Description of the task - Print all of the lines exactly. Any picture among them stays out.

Stored data -
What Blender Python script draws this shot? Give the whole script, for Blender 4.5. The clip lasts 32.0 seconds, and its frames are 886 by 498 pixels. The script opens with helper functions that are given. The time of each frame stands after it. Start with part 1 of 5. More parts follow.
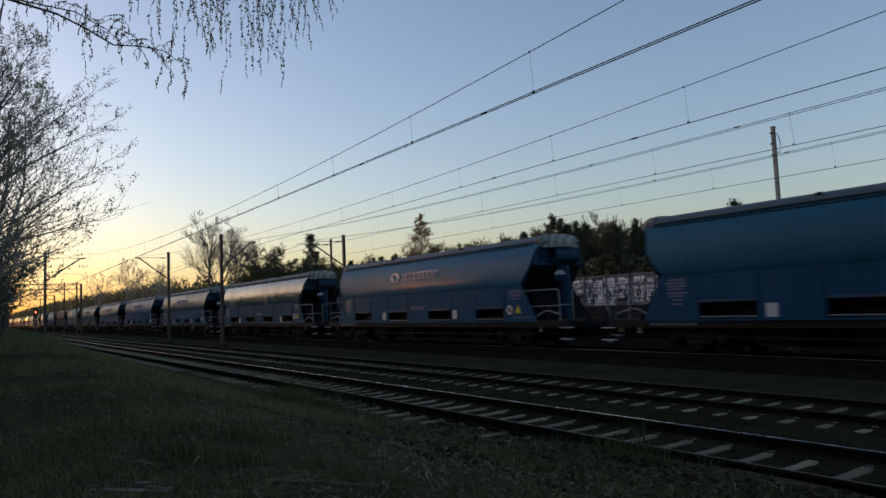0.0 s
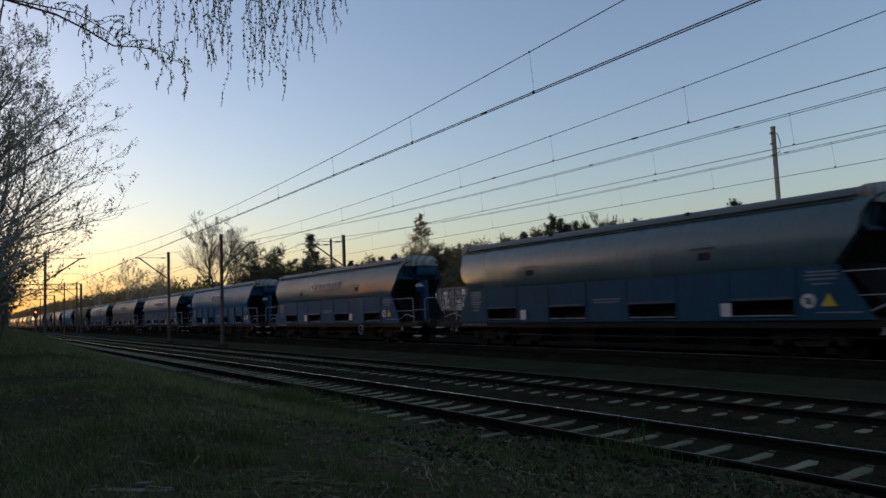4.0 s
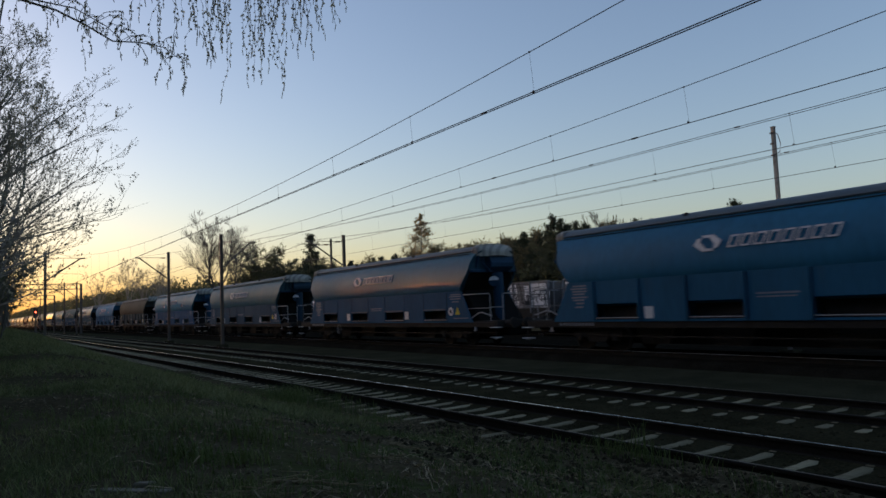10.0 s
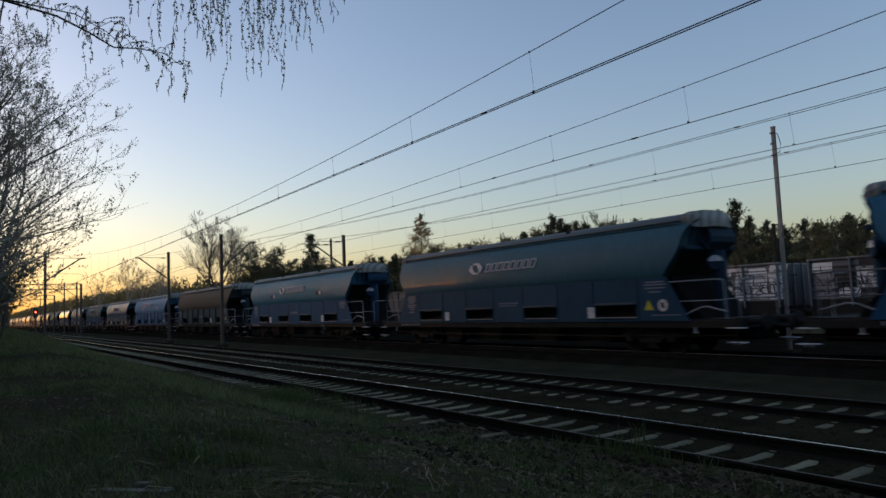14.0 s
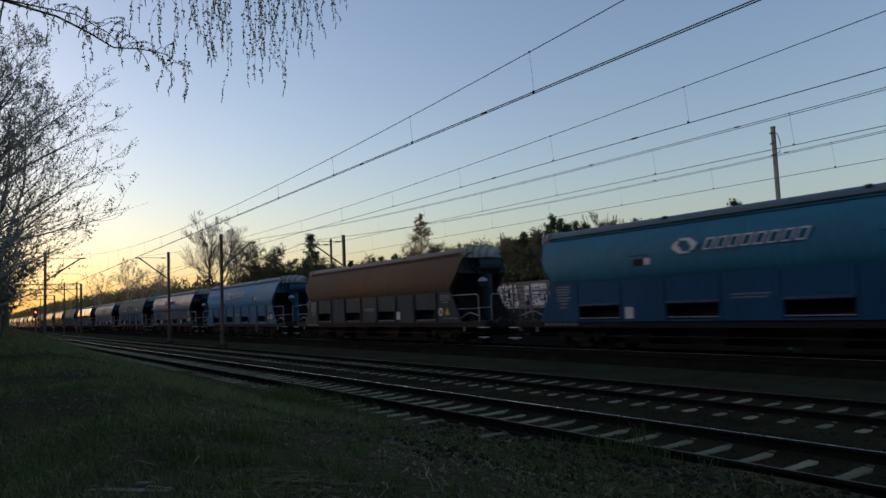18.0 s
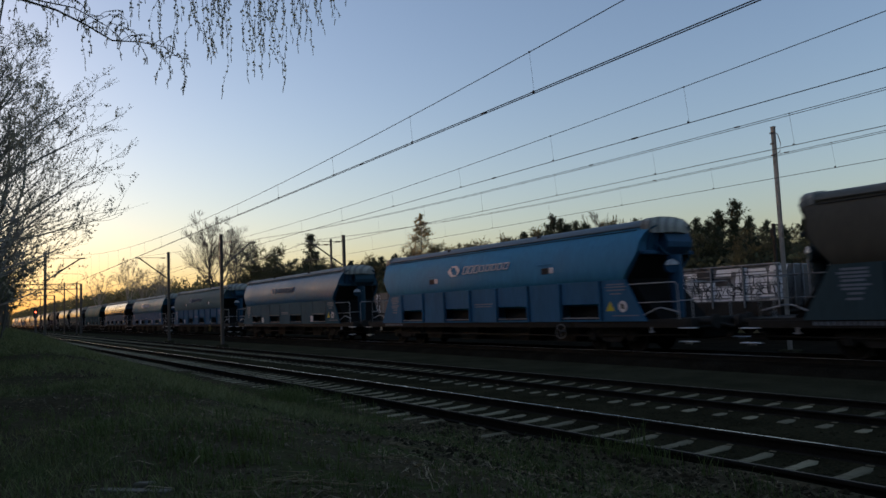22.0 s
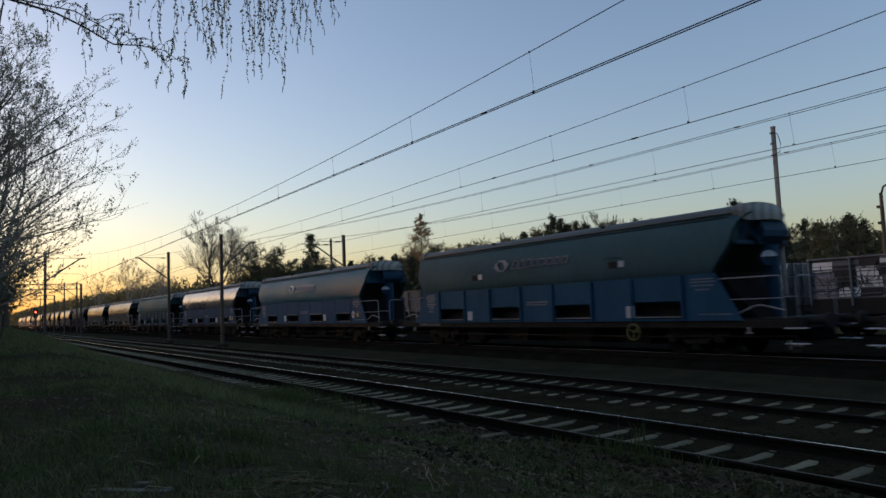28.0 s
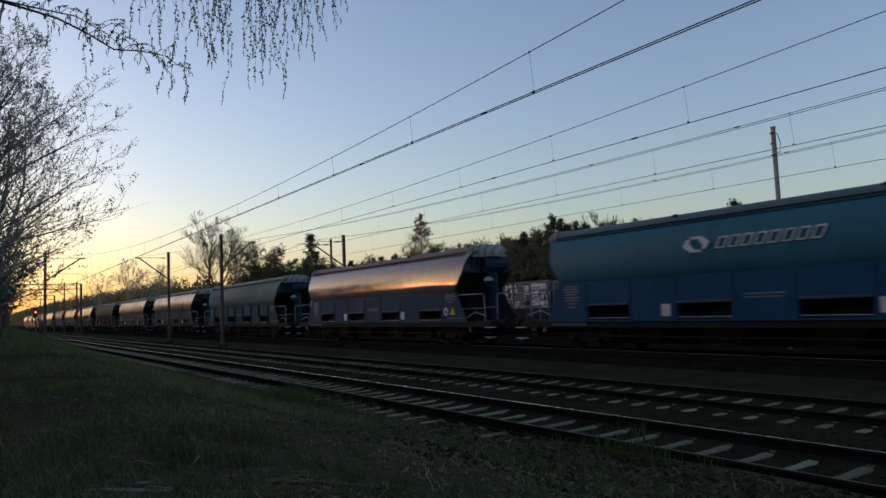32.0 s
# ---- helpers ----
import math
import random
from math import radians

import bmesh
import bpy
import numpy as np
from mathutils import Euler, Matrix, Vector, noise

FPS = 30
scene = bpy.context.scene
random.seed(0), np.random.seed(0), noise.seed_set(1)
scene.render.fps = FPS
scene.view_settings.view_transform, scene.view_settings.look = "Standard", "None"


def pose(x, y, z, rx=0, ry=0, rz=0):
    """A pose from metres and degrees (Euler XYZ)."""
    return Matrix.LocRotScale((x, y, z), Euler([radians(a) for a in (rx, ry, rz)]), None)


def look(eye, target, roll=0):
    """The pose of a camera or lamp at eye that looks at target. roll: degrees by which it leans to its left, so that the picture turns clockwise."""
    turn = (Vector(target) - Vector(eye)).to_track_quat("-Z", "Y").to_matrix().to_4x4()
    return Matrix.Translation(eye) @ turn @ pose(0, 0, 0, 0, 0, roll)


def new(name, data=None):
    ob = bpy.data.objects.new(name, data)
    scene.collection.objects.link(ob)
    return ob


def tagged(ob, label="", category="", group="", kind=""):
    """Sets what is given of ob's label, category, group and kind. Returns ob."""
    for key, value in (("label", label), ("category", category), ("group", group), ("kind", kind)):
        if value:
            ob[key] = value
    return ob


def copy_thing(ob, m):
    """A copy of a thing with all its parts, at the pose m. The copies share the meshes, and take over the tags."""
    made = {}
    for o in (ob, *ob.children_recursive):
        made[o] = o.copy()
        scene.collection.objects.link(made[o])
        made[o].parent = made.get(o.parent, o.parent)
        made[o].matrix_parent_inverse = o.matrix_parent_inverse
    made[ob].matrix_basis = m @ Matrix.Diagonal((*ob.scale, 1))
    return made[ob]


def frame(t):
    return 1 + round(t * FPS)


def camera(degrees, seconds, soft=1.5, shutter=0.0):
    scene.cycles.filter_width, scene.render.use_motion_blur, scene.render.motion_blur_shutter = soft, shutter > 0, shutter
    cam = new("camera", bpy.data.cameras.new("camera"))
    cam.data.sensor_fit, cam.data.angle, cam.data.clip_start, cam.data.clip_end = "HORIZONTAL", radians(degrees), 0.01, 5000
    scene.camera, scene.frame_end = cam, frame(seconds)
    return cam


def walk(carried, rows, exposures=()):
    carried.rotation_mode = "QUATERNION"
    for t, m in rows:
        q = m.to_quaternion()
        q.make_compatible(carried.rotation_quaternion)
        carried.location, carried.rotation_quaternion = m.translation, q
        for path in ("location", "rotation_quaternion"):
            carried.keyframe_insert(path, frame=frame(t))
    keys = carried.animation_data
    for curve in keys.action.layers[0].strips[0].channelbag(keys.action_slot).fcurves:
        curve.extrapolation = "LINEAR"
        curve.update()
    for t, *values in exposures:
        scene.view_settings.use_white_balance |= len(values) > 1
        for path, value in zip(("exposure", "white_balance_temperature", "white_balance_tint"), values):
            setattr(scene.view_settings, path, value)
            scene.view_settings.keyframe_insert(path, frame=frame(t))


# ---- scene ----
cam = camera(63.45, 32.0, soft=1.55, shutter=0.5)
EYE = (0.0, 0.0, 1.848)
AIM = (-8.2935, 5.5296, 2.6485)
HOLD = look(EYE, AIM, -2.319)
walk(cam, [(0.0, HOLD), (32.0, HOLD)], exposures=[(0.0, 1.49, 7080, 26), (32.0, 1.49, 7080, 26)])

# ---- daylight: clear evening, the sun at the horizon behind the added trees ----
SUN_AZ, SUN_EL = 236.0, 4.0
world = bpy.data.worlds.new("evening_sky")
scene.world = world
world.use_nodes = True
wn = world.node_tree.nodes
sky = wn.new("ShaderNodeTexSky")
sky.sky_type = "NISHITA"
sky.sun_disc = False
sky.sun_elevation, sky.sun_rotation = radians(SUN_EL), radians(SUN_AZ)
sky.altitude, sky.air_density, sky.dust_density, sky.ozone_density = 100, 1.0, 2.0, 2.2
wn["Background"].inputs["Strength"].default_value = 0.15
world.node_tree.links.new(sky.outputs[0], wn["Background"].inputs["Color"])

sun_data = bpy.data.lights.new("sun", "SUN")
sun_data.energy, sun_data.angle, sun_data.color = 0.13, radians(1.2), (1.0, 0.27, 0.05)
sun = new("sun", sun_data)
az, el = radians(SUN_AZ), radians(SUN_EL)
TO_SUN = Vector((math.sin(az) * math.cos(el), math.cos(az) * math.cos(el), math.sin(el)))
sun.matrix_world = look(TO_SUN * 400, (0, 0, 0))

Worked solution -
What Blender Python script draws this shot? Give the whole script, for Blender 4.5. The clip lasts 32.0 seconds, and its frames are 886 by 498 pixels. The script opens with helper functions that are given. The time of each frame stands after it. Start with part 1 of 5. More parts follow.
0.0 s
4.0 s
10.0 s
14.0 s
18.0 s
22.0 s
28.0 s
32.0 s
# ---- helpers ----
import math
import random
from math import radians

import bmesh
import bpy
import numpy as np
from mathutils import Euler, Matrix, Vector, noise

FPS = 30
scene = bpy.context.scene
random.seed(0), np.random.seed(0), noise.seed_set(1)
scene.render.fps = FPS
scene.view_settings.view_transform, scene.view_settings.look = "Standard", "None"


def pose(x, y, z, rx=0, ry=0, rz=0):
    """A pose from metres and degrees (Euler XYZ)."""
    return Matrix.LocRotScale((x, y, z), Euler([radians(a) for a in (rx, ry, rz)]), None)


def look(eye, target, roll=0):
    """The pose of a camera or lamp at eye that looks at target. roll: degrees by which it leans to its left, so that the picture turns clockwise."""
    turn = (Vector(target) - Vector(eye)).to_track_quat("-Z", "Y").to_matrix().to_4x4()
    return Matrix.Translation(eye) @ turn @ pose(0, 0, 0, 0, 0, roll)


def new(name, data=None):
    ob = bpy.data.objects.new(name, data)
    scene.collection.objects.link(ob)
    return ob


def tagged(ob, label="", category="", group="", kind=""):
    """Sets what is given of ob's label, category, group and kind. Returns ob."""
    for key, value in (("label", label), ("category", category), ("group", group), ("kind", kind)):
        if value:
            ob[key] = value
    return ob


def copy_thing(ob, m):
    """A copy of a thing with all its parts, at the pose m. The copies share the meshes, and take over the tags."""
    made = {}
    for o in (ob, *ob.children_recursive):
        made[o] = o.copy()
        scene.collection.objects.link(made[o])
        made[o].parent = made.get(o.parent, o.parent)
        made[o].matrix_parent_inverse = o.matrix_parent_inverse
    made[ob].matrix_basis = m @ Matrix.Diagonal((*ob.scale, 1))
    return made[ob]


def frame(t):
    return 1 + round(t * FPS)


def camera(degrees, seconds, soft=1.5, shutter=0.0):
    scene.cycles.filter_width, scene.render.use_motion_blur, scene.render.motion_blur_shutter = soft, shutter > 0, shutter
    cam = new("camera", bpy.data.cameras.new("camera"))
    cam.data.sensor_fit, cam.data.angle, cam.data.clip_start, cam.data.clip_end = "HORIZONTAL", radians(degrees), 0.01, 5000
    scene.camera, scene.frame_end = cam, frame(seconds)
    return cam


def walk(carried, rows, exposures=()):
    carried.rotation_mode = "QUATERNION"
    for t, m in rows:
        q = m.to_quaternion()
        q.make_compatible(carried.rotation_quaternion)
        carried.location, carried.rotation_quaternion = m.translation, q
        for path in ("location", "rotation_quaternion"):
            carried.keyframe_insert(path, frame=frame(t))
    keys = carried.animation_data
    for curve in keys.action.layers[0].strips[0].channelbag(keys.action_slot).fcurves:
        curve.extrapolation = "LINEAR"
        curve.update()
    for t, *values in exposures:
        scene.view_settings.use_white_balance |= len(values) > 1
        for path, value in zip(("exposure", "white_balance_temperature", "white_balance_tint"), values):
            setattr(scene.view_settings, path, value)
            scene.view_settings.keyframe_insert(path, frame=frame(t))


# ---- scene ----
cam = camera(63.45, 32.0, soft=1.55, shutter=0.5)
EYE = (0.0, 0.0, 1.848)
AIM = (-8.2935, 5.5296, 2.6485)
HOLD = look(EYE, AIM, -2.319)
walk(cam, [(0.0, HOLD), (32.0, HOLD)], exposures=[(0.0, 1.49, 7080, 26), (32.0, 1.49, 7080, 26)])

# ---- daylight: clear evening, the sun at the horizon behind the added trees ----
SUN_AZ, SUN_EL = 236.0, 4.0
world = bpy.data.worlds.new("evening_sky")
scene.world = world
world.use_nodes = True
wn = world.node_tree.nodes
sky = wn.new("ShaderNodeTexSky")
sky.sky_type = "NISHITA"
sky.sun_disc = False
sky.sun_elevation, sky.sun_rotation = radians(SUN_EL), radians(SUN_AZ)
sky.altitude, sky.air_density, sky.dust_density, sky.ozone_density = 100, 1.0, 2.0, 2.2
wn["Background"].inputs["Strength"].default_value = 0.15
world.node_tree.links.new(sky.outputs[0], wn["Background"].inputs["Color"])

sun_data = bpy.data.lights.new("sun", "SUN")
sun_data.energy, sun_data.angle, sun_data.color = 0.13, radians(1.2), (1.0, 0.27, 0.05)
sun = new("sun", sun_data)
az, el = radians(SUN_AZ), radians(SUN_EL)
TO_SUN = Vector((math.sin(az) * math.cos(el), math.cos(az) * math.cos(el), math.sin(el)))
sun.matrix_world = look(TO_SUN * 400, (0, 0, 0))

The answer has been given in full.